There is a Time for Everything - A Review of I Theatre's "The Ant and the Grasshopper"


A review of the I Theatre production, “The Ant and the Grasshopper” written for Little Day Out, a Singapore-based website that provides information and updates on the best of Singapore for families with young children.
Snapshot with the cast of The Ant and the Grasshopper
“There is a time for everything.” So sing the insects during the final song of the play. There is a time for working hard and gathering food; but there is also a time for enjoying music and the arts. Indeed this final refrain from I Theatre’s The Ant and the Grasshopper seems to capture the quintessential tension between what is “work” and what is “life”, and how to negotiate a difficult balance between the two.

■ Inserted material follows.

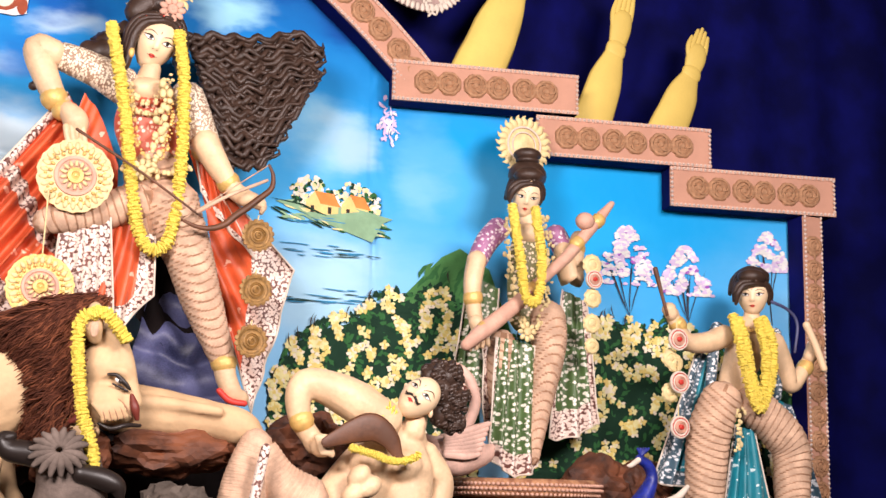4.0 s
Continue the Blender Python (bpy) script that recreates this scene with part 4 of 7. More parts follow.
def bow_and_string(path, r):
    ob = thing("bow", path[0], "dark wooden bow with a pale string", "bow")
    o = np.array(path[0])
    bm = bmesh.new()
    k = len(path) - 1
    tube(bm, [(*(np.array(p) - o), r * (0.5 + 0.8 * math.sin(math.pi * i / k))) for i, p in enumerate(path)], 0, 10, 1, 10)
    part("stave", bm, WOOD, ob)
    bm = bmesh.new()
    tube(bm, [(0, 0, 0, 0.003), (*(np.array(path[-1]) - o), 0.003)], 0, 6, 1, 2)
    part("string", bm, DHOTI, ob)
    return ob



bm = bmesh.new()
tube(bm, [(-0.174, -0.02, 1.724, 0.052), (-0.188, 0.0, 1.634, 0.064)], 0)
head(bm, (-0.164, -0.04, 1.852), 0.106, 0.150, 3, 19, 17, 2, 10, 11, 12, 0.03, 0.0)
hair_cap(bm, (-0.152, -0.010, 1.872), 0.112, 0.15, -2, 17, 3, -0.35, 0.62)
tube(bm, [(-0.153, -0.17, 1.928, 0.0121), (-0.23, -0.13, 1.918, 0.022), (-0.279, -0.11, 1.864, 0.022), (-0.296, -0.09, 1.784, 0.022), (-0.314, -0.07, 1.695, 0.022), (-0.345, -0.05, 1.651, 0.011)], 3)
tube(bm, [(-0.153, -0.17, 1.928, 0.0121), (-0.094, -0.13, 1.923, 0.022), (-0.061, -0.11, 1.873, 0.022), (-0.046, -0.09, 1.799, 0.022), (-0.049, -0.07, 1.736, 0.011)], 3)
tube(bm, [(-0.163, -0.155, 1.948, 0.0121), (-0.24, -0.115, 1.939, 0.022), (-0.289, -0.095, 1.884, 0.022), (-0.307, -0.075, 1.803, 0.022), (-0.324, -0.055, 1.714, 0.022), (-0.356, -0.035, 1.67, 0.011)], 3)
tube(bm, [(-0.139, -0.155, 1.951, 0.0121), (-0.079, -0.115, 1.946, 0.022), (-0.047, -0.095, 1.896, 0.022), (-0.031, -0.075, 1.821, 0.022), (-0.035, -0.055, 1.758, 0.011)], 3)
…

Brian Seward, in his re-creation of the famous Aesop Fable of the same name, has this time outdone himself. Seward has crafted a magical masterpiece around a seemingly simple tale warning children about the ills of not working hard and taken this to a deeper level, drawing out themes not only about work-leisure balance, but also about the importance of treasuring friendships and managing change. The production conveys that while seasons may come and go, there are things that stand the test of time and transcend whatever changes that may occur.

The strongest draw of the production were its larger-than-life characters. Take for instance the busy ant Ms Antoinette and her obsessive need for work and organisation. This is in stark contrast to the ukulele-strumming Criminy-Grasshopper and his “come-what-may” approach towards life. Throw in the buzzing busybodies, Bee One and Bee Two, and the change-adverse Very Hungry Caterpillar Nessa and the stage is more than teeming with a hive of activity. There is even the ostentatious fashionista of a ladybird, Lady Coco, whose dazzling appearance more than makes up for her lack of substance.

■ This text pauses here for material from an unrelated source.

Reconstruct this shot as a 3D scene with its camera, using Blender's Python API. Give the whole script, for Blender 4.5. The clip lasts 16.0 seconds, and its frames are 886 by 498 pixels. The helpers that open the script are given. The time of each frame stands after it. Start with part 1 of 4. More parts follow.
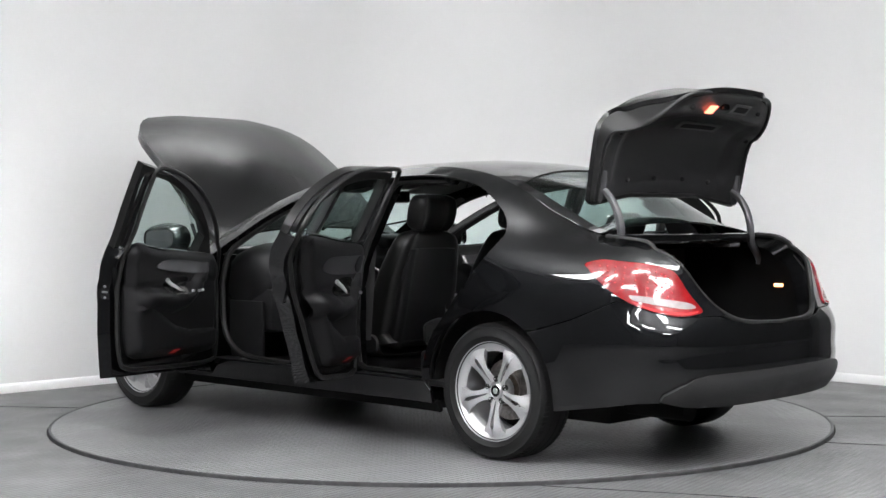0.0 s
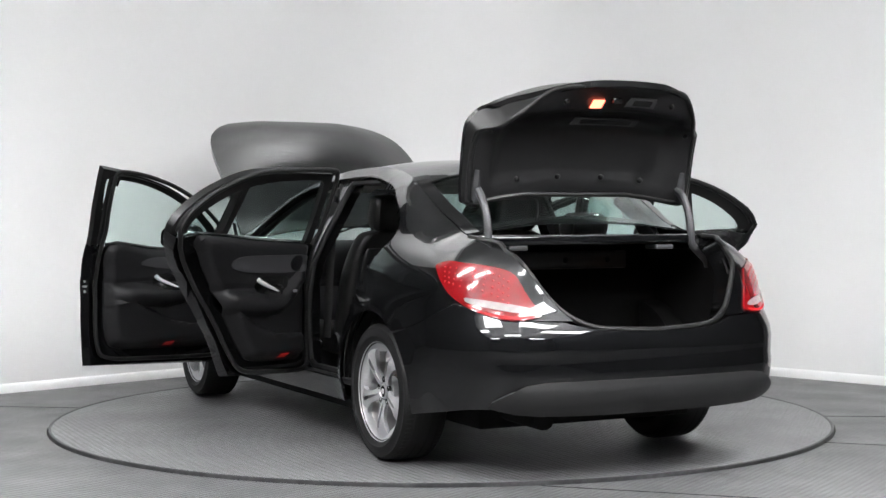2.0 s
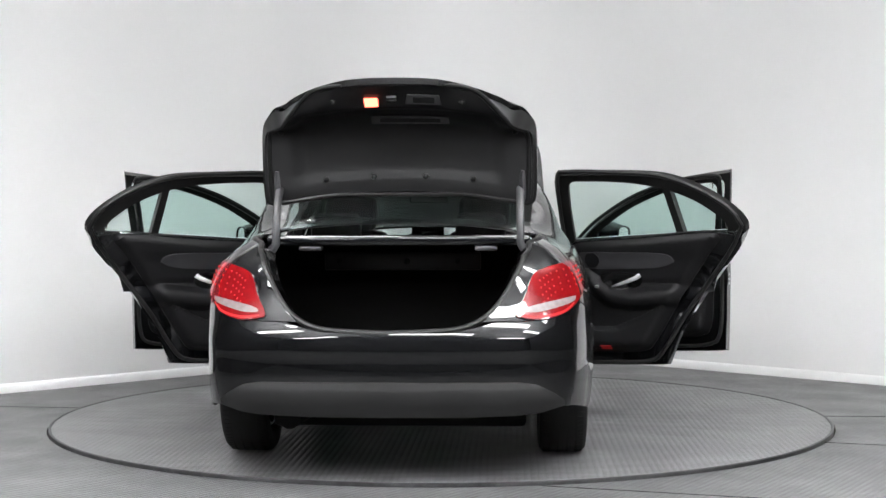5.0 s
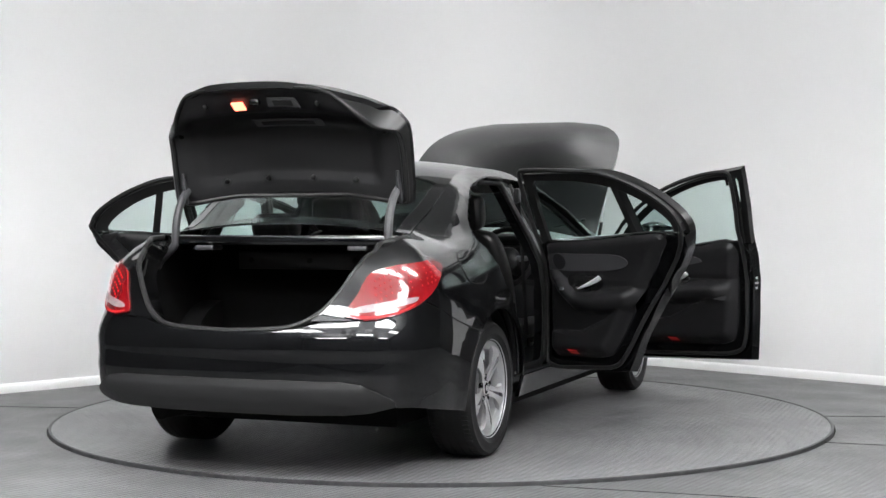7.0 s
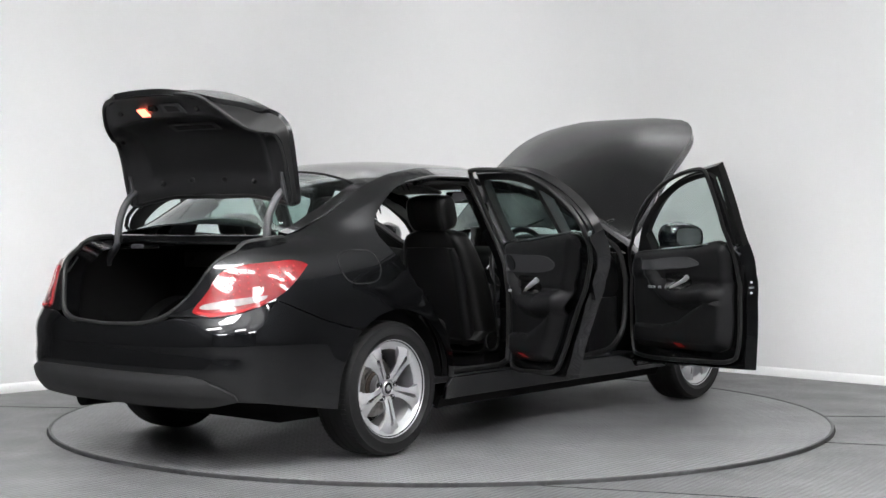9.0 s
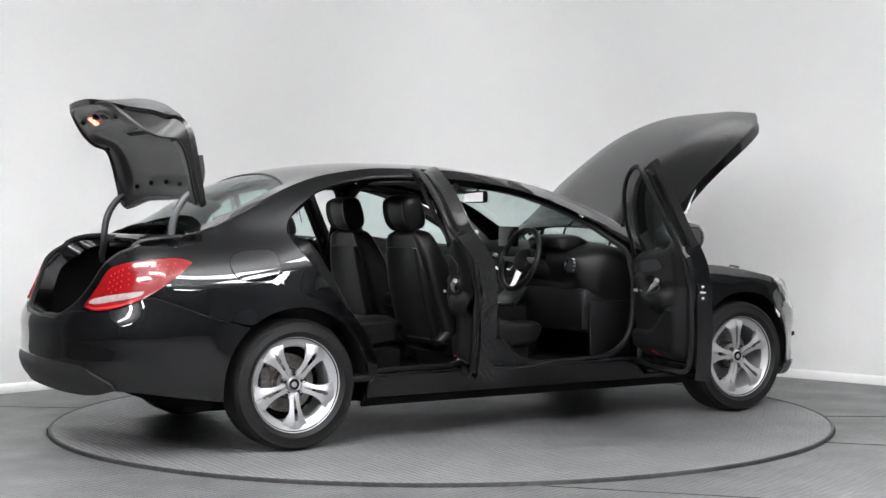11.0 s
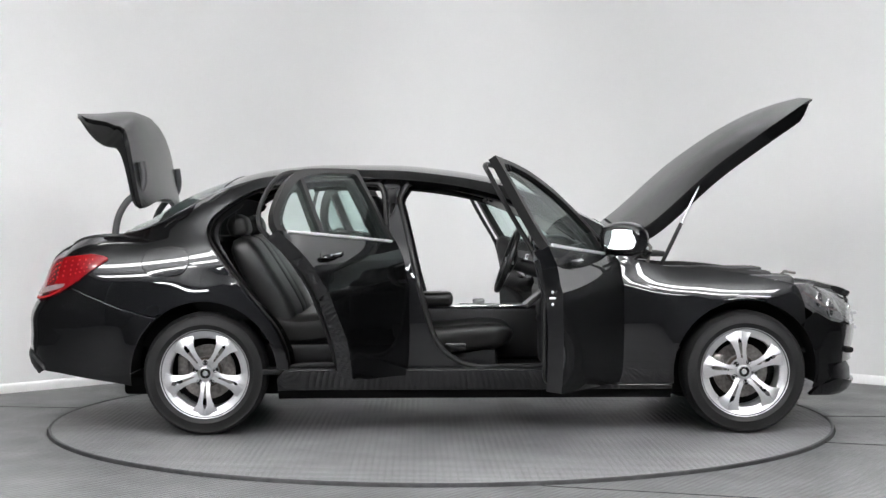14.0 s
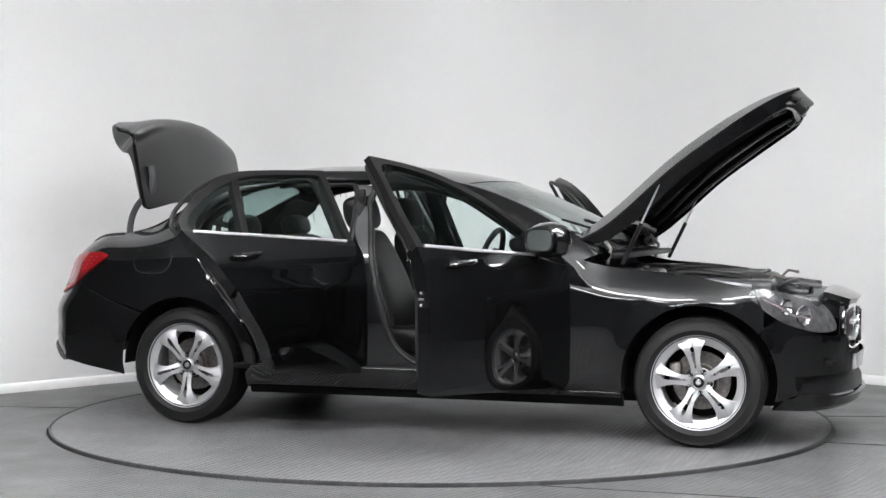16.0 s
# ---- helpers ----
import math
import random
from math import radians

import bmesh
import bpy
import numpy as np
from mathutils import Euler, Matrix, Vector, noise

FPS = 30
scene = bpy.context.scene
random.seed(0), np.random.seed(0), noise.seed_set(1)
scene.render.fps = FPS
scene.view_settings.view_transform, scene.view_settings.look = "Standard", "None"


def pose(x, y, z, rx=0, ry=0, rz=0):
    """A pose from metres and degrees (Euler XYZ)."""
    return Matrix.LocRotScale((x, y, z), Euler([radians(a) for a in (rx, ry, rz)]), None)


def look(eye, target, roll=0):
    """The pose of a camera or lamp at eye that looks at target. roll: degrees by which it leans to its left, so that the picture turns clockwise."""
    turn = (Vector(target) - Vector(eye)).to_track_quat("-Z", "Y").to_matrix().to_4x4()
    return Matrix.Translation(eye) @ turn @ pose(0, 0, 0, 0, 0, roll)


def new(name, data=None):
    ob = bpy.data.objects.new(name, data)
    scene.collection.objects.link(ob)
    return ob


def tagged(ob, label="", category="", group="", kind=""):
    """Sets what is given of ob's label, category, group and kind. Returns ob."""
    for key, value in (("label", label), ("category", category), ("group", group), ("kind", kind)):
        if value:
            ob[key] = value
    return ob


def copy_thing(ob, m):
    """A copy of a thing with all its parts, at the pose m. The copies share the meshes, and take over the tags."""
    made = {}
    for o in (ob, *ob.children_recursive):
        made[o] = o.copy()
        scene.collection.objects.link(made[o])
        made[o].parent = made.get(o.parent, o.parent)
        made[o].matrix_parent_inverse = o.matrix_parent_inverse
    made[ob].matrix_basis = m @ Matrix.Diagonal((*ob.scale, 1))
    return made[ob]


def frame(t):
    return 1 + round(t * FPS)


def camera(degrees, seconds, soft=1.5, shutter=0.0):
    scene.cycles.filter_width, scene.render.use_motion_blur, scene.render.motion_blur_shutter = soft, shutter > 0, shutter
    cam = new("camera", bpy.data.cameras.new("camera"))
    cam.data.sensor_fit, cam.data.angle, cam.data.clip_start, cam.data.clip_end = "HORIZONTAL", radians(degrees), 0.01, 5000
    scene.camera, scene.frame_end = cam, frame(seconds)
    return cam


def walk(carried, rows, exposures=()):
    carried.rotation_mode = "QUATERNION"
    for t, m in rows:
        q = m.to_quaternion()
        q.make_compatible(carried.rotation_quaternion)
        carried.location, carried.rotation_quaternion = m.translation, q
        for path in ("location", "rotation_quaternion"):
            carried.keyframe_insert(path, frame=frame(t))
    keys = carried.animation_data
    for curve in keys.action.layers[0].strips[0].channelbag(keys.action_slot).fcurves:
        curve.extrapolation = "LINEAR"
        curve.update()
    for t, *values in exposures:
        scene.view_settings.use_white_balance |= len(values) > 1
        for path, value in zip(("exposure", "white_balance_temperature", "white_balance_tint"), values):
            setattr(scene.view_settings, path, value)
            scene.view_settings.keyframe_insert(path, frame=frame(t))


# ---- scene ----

# ---- camera: it stands still before the turntable ----
EYE, AIM = (0.0, -8.2411, 1.1267), (0.012, -0.2427, 0.967)
cam = camera(34.460, 16.0, soft=1.5)
walk(cam, [(0.0, look(EYE, AIM, -0.132)), (16.0, look(EYE, AIM, -0.132))])

# seconds and heading of the car in degrees, as the turntable turns
TURN = [(0, 136.28), (0.5, 131.77), (1, 126.20), (1.5, 121.48), (2, 116.82), (2.5, 111.76), (3, 106.93), (3.5, 102.64), (4, 97.07), (6.5, 73.42), (7, 68.35), (7.5, 63.99), (8, 58.98), (8.5, 54.35), (9, 49.71), (9.5, 44.51), (10, 39.44), (12.5, 15.57), (13, 10.48), (13.5, 5.50), (14, 0.72), (14.5, -4.31), (15, -9.38), (15.5, -14.13), (16, -18.72)]
SEAT_X, SEAT_Y = 0.1706, 0.1051      # the car's origin on the turntable
TABLE_R, TABLE_Y = 2.205, 0.05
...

In terms of music, the partnership between Seward and composer Julian Wong is clearly a plus point of the production. The light-hearted yet soulful songs helped the audience become better acquainted with the happy-go-lucky disposition of the grasshopper. Conversely, the more serious and upbeat pieces conveyed the hardworking mindset of the ant.

I Theatre’s production of The Ant and the Grasshopper is a delightful tale that will charm children as young as three (our son Z was in rapt attention throughout the play) and is even enjoyable for the adults accompanying the children (both of us parents enjoyed the intricate commentaries about life inserted at appropriate intervals). The production also engages children thoroughly (such as drawing on audience participation to teach the caterpillar how to exercise). Indeed, such interactive elements help to draw in the younger audiences, providing an enjoyable experience for the younger children to develop a love for the theatre.

The Art and the Grasshopper is running from now to 15 March.

Photos of the play can be found in the Little Day Out article here.

These are some follow up activities that can be carried out with your children after watching the performance.

Insects Worksheet Printables & Puzzles by Super Teacher Worksheets
Learning about Ants by Education World
Unit Study on the Very Hungry Caterpillar by the Official Eric Carle Website
Unit Study on Seasons - Youtube Video: Craft Activities on the Seasons

Post-Script: What follow up activity did we do with our 3-year-old? Five days after watching the play, little Z decides to re-enact the entire performance at the playground. He enthusiastically takes on the role of the Ant (with Daddy prompting him lines). Mummy acts as the Grasshopper, while our 1-year-old son E flutters his wings excitedly as the transformed Butterfly.)